What a beautiful image this is! What an ever more beautiful reality! But today this reality is under threat. In so many parts of the world, rulers and peoples are trying to stop the Church’s growth. Here in the United States, in the name patriotism, using falsely the name of our forefathers who built this nation on judeochristian principles with great respect for religion, so many are trying to take an axe to the tree itself, à la George Washington in the story of the cherry tree. But oftentimes, their means are subtle and far too many of us fail to recognize them. They’ll claim to support the growth of the tree, but at the same time, try to circumscribe or limit the tree’s growth by references to a “separation of Church and State,” by soundbites telling us not to force our morality on them while they’re forcing theirs on us, by, basically saying, “all right, we’ll give you your Churches tax free, but the rest of the country is ours, so don’t try to take your faith and your morality out of your churches on Sunday and have it influence our culture.” Sadly, these weeds — and that’s what they are — are everywhere, and you can even find them sometimes in the Churches themselves. What is a faithful Catholic to do in the midst of all of this? Let us take a look at the second parable.

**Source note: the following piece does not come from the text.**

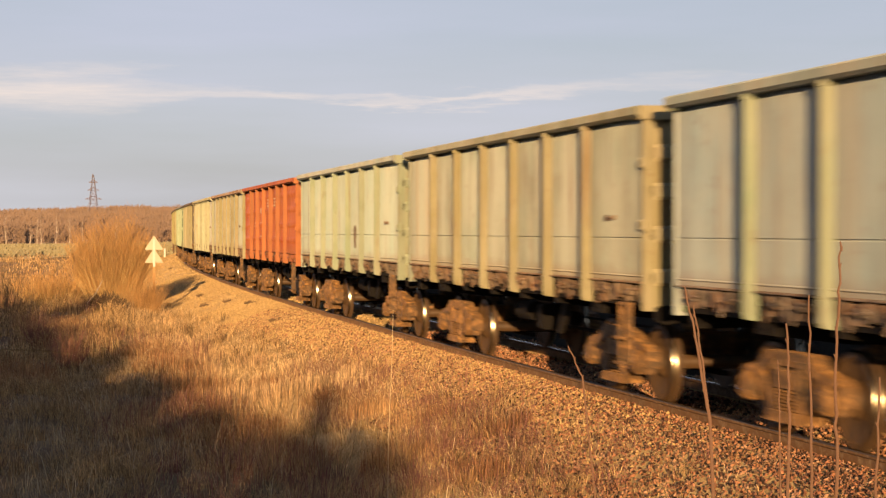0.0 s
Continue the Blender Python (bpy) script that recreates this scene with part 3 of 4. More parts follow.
def build_reeds():
    rng = random.Random(12)
    spots = [(-6.9, 40.0, 0.9, 0.55), (-5.9, 36.5, 0.8, 0.6), (-5.0, 33.0, 0.8, 0.55), (-4.2, 29.5, 0.7, 0.6), (-3.4, 27.0, 0.7, 0.6), (-2.9, 24.5, 0.6, 0.55), (-2.2, 24.0, 0.5, 0.5),
             (-9.5, 44.0, 1.0, 0.7), (-11.0, 50.0, 1.1, 0.8), (-12.5, 54.0, 1.0, 0.7), (-9.0, 36.0, 0.9, 0.7), (-0.9, 22.5, 0.5, 0.45), (0.1, 20.5, 0.4, 0.4), (-7.6, 31.0, 0.8, 0.65), (-1.5, 27.2, 0.45, 0.5), (-2.3, 29.2, 0.4, 0.5), (-3.7, 33.0, 0.4, 0.5), (-5.9, 39.0, 0.5, 0.6), (-7.3, 43.0, 0.55, 0.7), (-0.6, 25.4, 0.45, 0.42), (0.4, 23.4, 0.4, 0.36)]
    for k, (x, y, wide, tall) in enumerate(spots):
        clump_of_reeds(k, x, y, int(1000 * wide), wide, tall, M["reed"], "clump of dry red-brown reeds with bleached tips")
    # golden tufts along the foot of the ballast
    tufts = [(-3.2, 30.2, 0.42, 0.78), (-2.7, 30.7, 0.35, 0.70), (-3.8, 31.3, 0.40, 0.66), (-4.7, 33.8, 0.50, 0.60), (-5.5, 37.0, 0.55, 0.62), (-4.4, 37.2, 0.45, 0.50), (-3.4, 34.6, 0.45, 0.48), (-2.1, 31.2, 0.40, 0.50),
             (-6.1, 41.0, 0.60, 0.62), (-7.6, 46.5, 0.65, 0.62), (-6.2, 45.0, 0.5, 0.45), (-8.8, 52.5, 0.70, 0.65), (-10.0, 57.0, 0.75, 0.65), (-5.2, 40.6, 0.5, 0.45), (-2.0, 33.2, 0.4, 0.36)]
    for k, (x, y, wide, tall) in enumerate(tufts):
        clump_of_reeds(40 + k, x, y, int(1300 * wide), wide, tall, M["gold"], "upright tuft of tall golden dry grass")
    # single bleached stems, bent over
    for k in range(44):
        y = rng.uniform(18, 46)
        x = -y * rng.uniform(0.06, 0.24)
        z = float(ground_z(x, y)) - 0.03
        lean, h, a = rng.uniform(0.1, 0.5), rng.uniform(0.25, 0.5), rng.uniform(0, 6.28)
        c, d = math.cos(a) * lean, math.sin(a) * lean
        stalk("bent_stem", "thin bleached dead stem bent over in the grass", ((x, y, z), (x + 0.12 * c, y + 0.12 * d, z + 0.6 * h), (x + 0.45 * c, y + 0.45 * d, z + h), (x + c, y + d, z + h * rng.uniform(0.75, 1.05))), 0.0028 + y * 0.00006, 60 + k, M["straw"], False)


def stalk(name, label, pts, r, seed, mat, budded=True):
    """A thin, slightly crooked stem with buds."""
    rng = random.Random(seed)
    upright = abs(pts[-1][2] - pts[0][2]) > abs(pts[-1][0] - pts[0][0])
    sh, buds = Shape(), []
    path = []
    for a, b in zip(pts[:-1], pts[1:]):
        for k in range(7):
            t = k / 7
            path.append([a[i] + (b[i] - a[i]) * t + rng.uniform(-1, 1) * r * 0.55 for i in range(3)])
    path.append(pts[-1])
    n, ring = len(path), 7
    verts = [(p[0] + q * math.cos(w), p[1] + q * math.sin(w), p[2]) if upright else (p[0], p[1] + q * math.cos(w), p[2] + q * math.sin(w))
             for i, p in enumerate(path) for q in (r * (1 - 0.6 * i / n),) for w in (6.2832 * j / ring for j in range(ring))]
    faces = [(ring * i + j, ring * i + (j + 1) % ring, ring * i + ring + (j + 1) % ring, ring * i + ring + j) for i in range(n - 1) for j in range(ring)]
    sh.add(verts, faces + [tuple(range(ring))[::-1], tuple(range(ring * (n - 1), ring * n))])
    for i in range(n - 1):
        if budded and i > 4 and i % 2:
            w = rng.uniform(0, 6.28)
            o = Vector((math.cos(w), math.sin(w), 0.9)).normalized()
            buds.append(Shape().rod(Vector(path[i]) - Vector((0, 0, r)), Vector(path[i]) + o * r * 1.7, r * 0.6, r * 0.2, 5))
    ob = thing(name, label, "stalk", group="bare stalks")
    part("stem", sh.mesh("stem", [mat], True), ob)
    for b in buds:
        part("bud", b.mesh("bud", [mat], True), ob)
    return ob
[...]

The kingdom of heaven, Jesus adds, is like the yeast a woman took and mixed in with three measures of flour until all of it was leavened. Each of us knows that all it takes is the littlest amount of yeast to leaven an entire loaf of bread. What or who is this yeast from the parable? The great saints have interpreted it as — us. We are the yeast. Together with the unleavened bread that we offer at the beginning of the Eucharistic prayer, God turns it and us into the true Body of Christ. What was formerly bread is transubstantiated completely into the Body of Christ. We are the leaven for that Bread of Life who is Christ. Together with Jesus, we are meant to be the leaven for the entire world, to take Jesus out from the Mass into the world, to make his love, his life, his kingdom grow in us first, and through us, in the whole world. We get the word “Mass” in fact from the Latin word “missa,” which, those over 45 or so might recall were the words that the priest would say at the end of Mass: Ite, missa est!, which translates, more literally than the translations we have today, as “Go! You have been sent!” Go out to the world and bring the Good News who is Jesus.

Let me be a little less theological for a moment. What the parable describes is that we, although very small in number, are meant to go out into the world and, with God’s grace, transform it into the kingdom of God. Take a look at the first yeast. Jesus chose twelve simple fishermen and they were the yeast that brought the faith into the entire known world at the time. To give you a comparison of what this would be like today, it would be as if Jesus went into the state of Rhode Island (which is geographically about the same size as ancient Palestine), and chose 12 garage mechanics, and told them to go out into the whole world and proclaim the good news — and they succeeded! Jesus uses the image of yeast to describe his true disciple’s mission in the world; because just as it doesn’t take much yeast to leaven a whole loaf, so one disciple of Christ, or a few, can effect immeasurable good in the world. Take a look, for example, at what God was able to do this century through the life of the simple Albanian farm girl, Agnes Bojaxhiu, known throughout the world as Mother Theresa. Starting on one street corner in Calcutta, caring one at a time for her maggot-infested brothers and sisters dying without even the dignity of a deathbed, she was able to bring God’s love and face throughout the entire world.

Imagine what would happen if we began to take our faith as seriously as Mother Teresa did hers, as the apostles did theirs. When it comes right down to it, in many ways, we’re much more gifted than they were, much better educated, with many more material resources than they ever had. What distinguished them from the others is a choice they made, a choice that we, too, are completely capable of making. The choice to say “yes!” wholeheartedly to God, to say “yes!” to his plan for us, to say “yes!” to him in each moment of the day, and to follow through. To say yes and be yeast at home. To say yes and be yeast at school, bringing Jesus to others. To be yeast at work. To be yeast on the sportsfield. To be yeast in the supermarket. To be yeast in the bar. To be yeast everywhere. When others might be tempted to hate, we can love. When others would lie, we can tell the truth. When others might be tempted to seek revenge, we can forgive. When others might see in other people means to their end, we can see children of God whom God loved enough to die for. When others might sow dissension we can so peace. When others might bring despair or cynicism, we can sow hope. And when others sow materialism or sexual libertinism or atheism, we could bring the faith, hope and love of Jesus Christ. This is the yeast Jesus is calling us to be.

There are one billion Catholics in the world today. There are 380,000 here in the diocese of Fall River. There are several hundred here, right now, in this very Church. Imagine what would happen in this Niagara neighborhood, in Fall River, in Massachusetts, the US and the world, if we took our faith as seriously as Jesus’ first disciples and became yeast in our surroundings. Imagine what would happen in our families, in our schools and in our society. And it can happen. Such a call to be the yeast of the world is not just for priests and religious, but as the Second Vatican Council clearly teaches, for every one of the baptized. At confirmation, we’re sealed with the Holy Spirit to do just that. With God, though Him and in Him, we can be that yeast that the world so desperately needs.

Ultimately Jesus wouldn’t be calling us to be the yeast of the world unless he knew that we, attached to him, were fit for the task.

May God bless you and strengthen you for such a vocation!